In a flurry of last-minute appeals, Brannan's attorneys argued that at the time of his trial, the medical community knew little about the psychiatric impact of combat.

"The nation's understanding has evolved so much in the past 14 years," said Tom Lundin, one of Brannan's attorneys. "This case violates the Eighth Amendment. It is cruel and unusual punishment for a combat veteran suffering from documented PTSD and he should not be executed."

Although the death penalty is being acted on with less frequency in the U.S., Iraq War veteran Courtney Lockhart may be one of the next to receive the punishment. The former Army private kidnapped and killed Auburn University freshman Lauren Burk, 18, as she was getting into her car on campus in March 2008. Earlier this year, the Supreme Court declined to consider his case.

Murder defendant Courtney Lockhart spent more than 15 months in Ramadi, Iraq, during a time when 64 members of his brigade died in combat. He is now on death row in Alabama for killing an Auburn University student Lauren Burk.

Photo Credit: Dave Martin/AP

Lockhart spent more than 15 months in Ramadi, Iraq, during a time when 64 members of his brigade died in combat. A jury sentenced him to life without parole, but the judge overruled that and sentenced Lockhart to death.

Dieter said Lockhart's trial attorneys "did little to investigate or portray his military background" and says many lawyers don't know how to handle such cases.

"They are not trained to explore what may have happened in the war zone, what kind of effect having your life threatened may have on your mental stability," Dieter said.

He added that while PTSD or combat-related trauma "is no excuse," it is a factor that should be considered by the prosecution and the defense.

"There ought to be a check on a case if a veteran is involved," he said. "Not that they are different than teachers, firefighters, police officers or others who are in public service, but it should be delved into that veterans have experiences no one else has had."

The unique needs of veterans who enter the legal system were the primary reason that specialized "veterans treatment courts" were developed starting in 2008.

These courts remove veterans from the traditional court system and provide support, counseling and treatment by legal professionals familiar with veterans' issues.
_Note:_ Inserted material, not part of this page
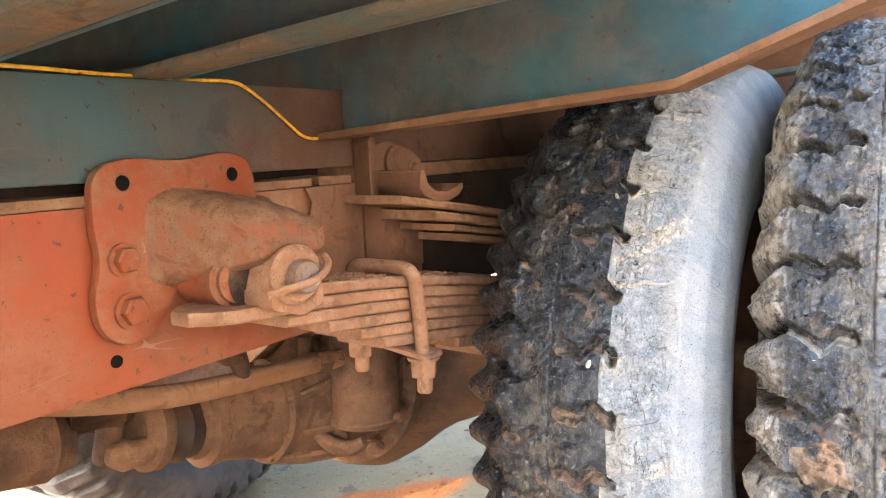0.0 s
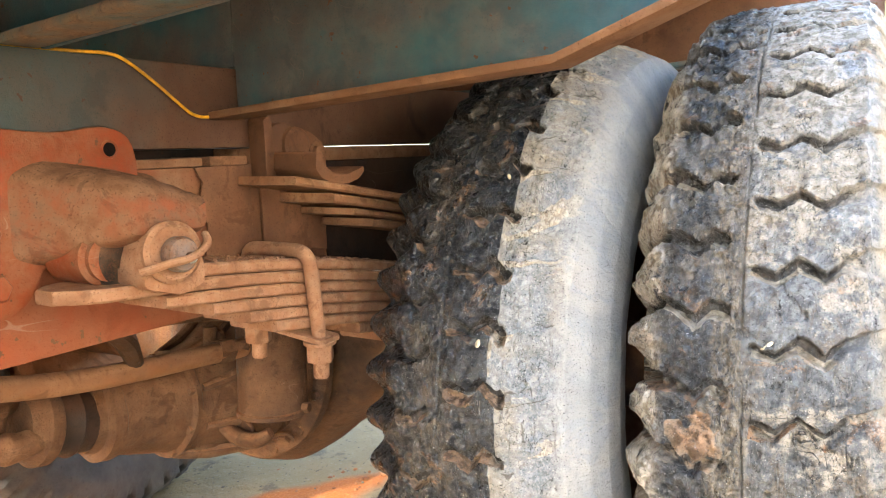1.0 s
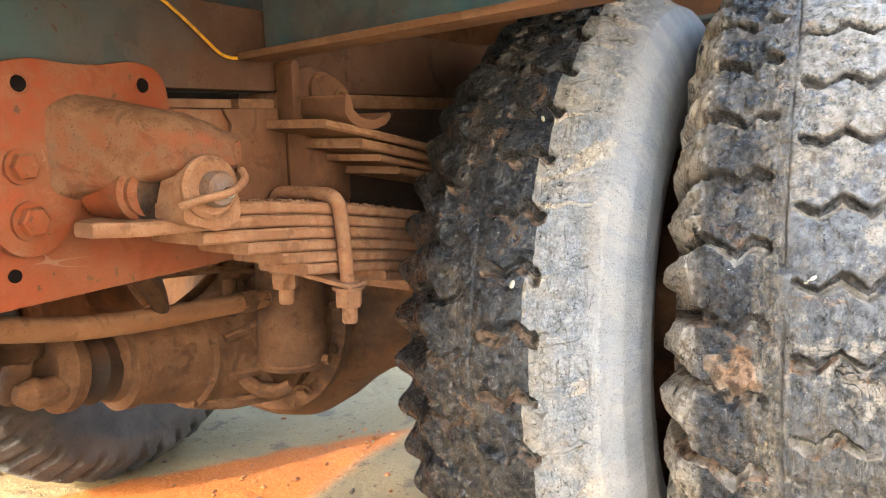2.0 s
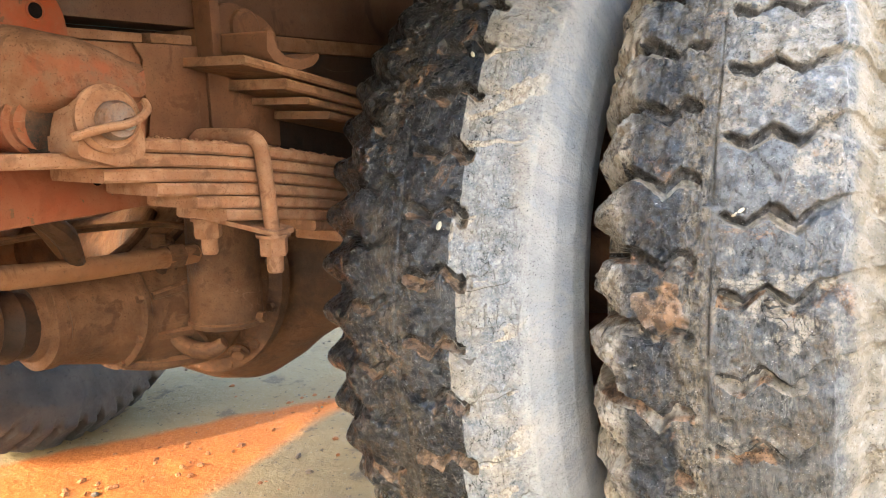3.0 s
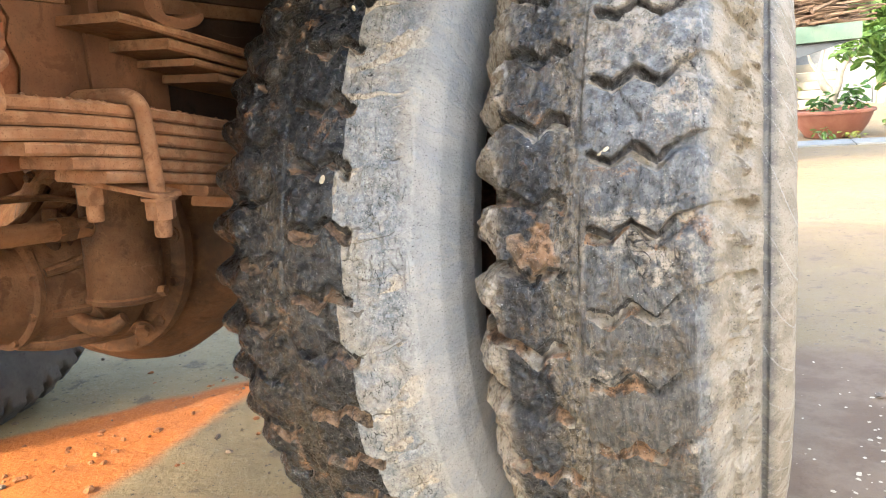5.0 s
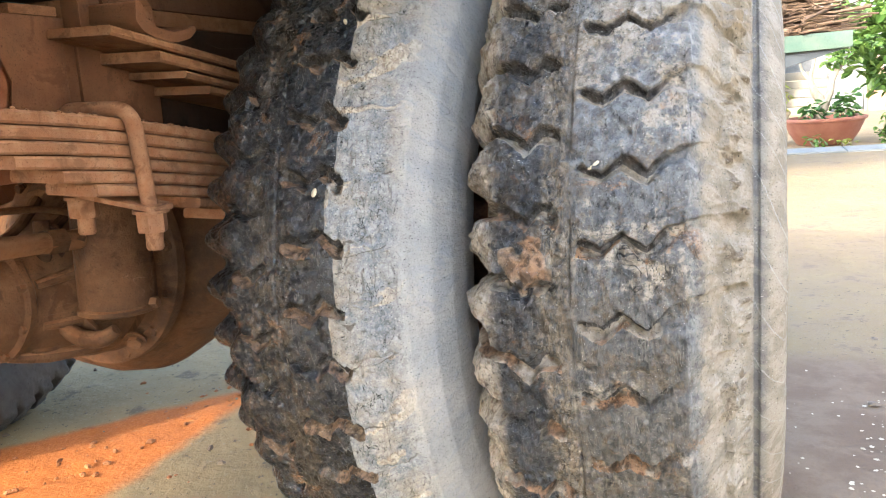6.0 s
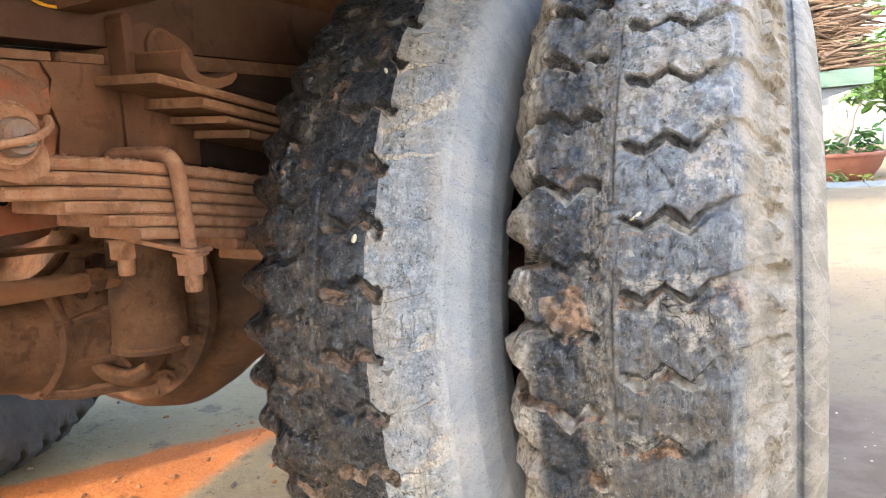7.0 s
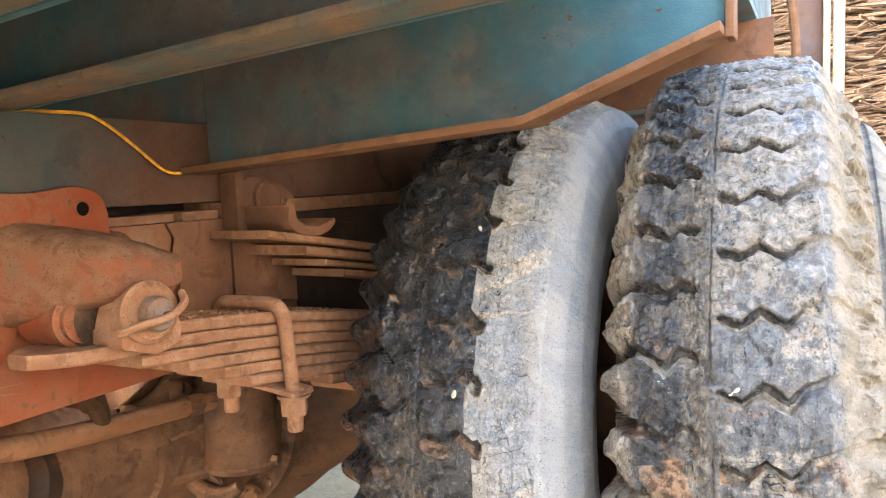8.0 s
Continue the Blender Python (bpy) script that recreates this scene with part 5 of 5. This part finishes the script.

They handle only cases that can be adjudicated with probation, mental health treatment or community service. Still, the system has "raised awareness in communities of veterans in the justice system" and called attention to the mental health consequences of combat deployments, said Christopher Deutsch, communications director with Justice For Vets.

"More than any other time in our history, the public has an understanding for how much issues like PTSD affect men and women who have been in combat," Deutsch said. "The justice system as a whole is moving toward a place where judges want to have as much information as possible about defendants."

But, he added, national data on the number of veterans in the justice system is more than 10 years old, and the task of identifying vets and considering their unique needs still rests with individual courts.

"The vast majority of veterans return from service and lead exemplary lives and are heroes in our community. But we also have to accept that issues like combat PTSD can lead to violent behavior," Deustch said.

Michael Rushford, president and CEO of the Criminal Justice Legal Foundation, a nonprofit that supports the death penalty, said a veteran's military record should be considered by a jury in sentencing, one of many mitigating factors that may draw sympathy in sentencing.

But, he added, even in the cases of veterans sentenced to death, "the public has a right to have that sentence for the worse murderers. In some cases, we think it's the only appropriate sentence."

Dieter's organization stopped short of calling for an across-the-board exemption for veterans facing the death penalty, and said DPIC officials wrote "Battle Scars" to call attention to the "forgotten cases, the unexplored cases."

"It's hard for a jury to put aside the multiple murders and cold-bloodedness of many of these crimes and say it's mental illness," he said. "But I don't think that should be off the table."

Patricia Kime is a senior writer covering military and veterans health care, medicine and personnel issues.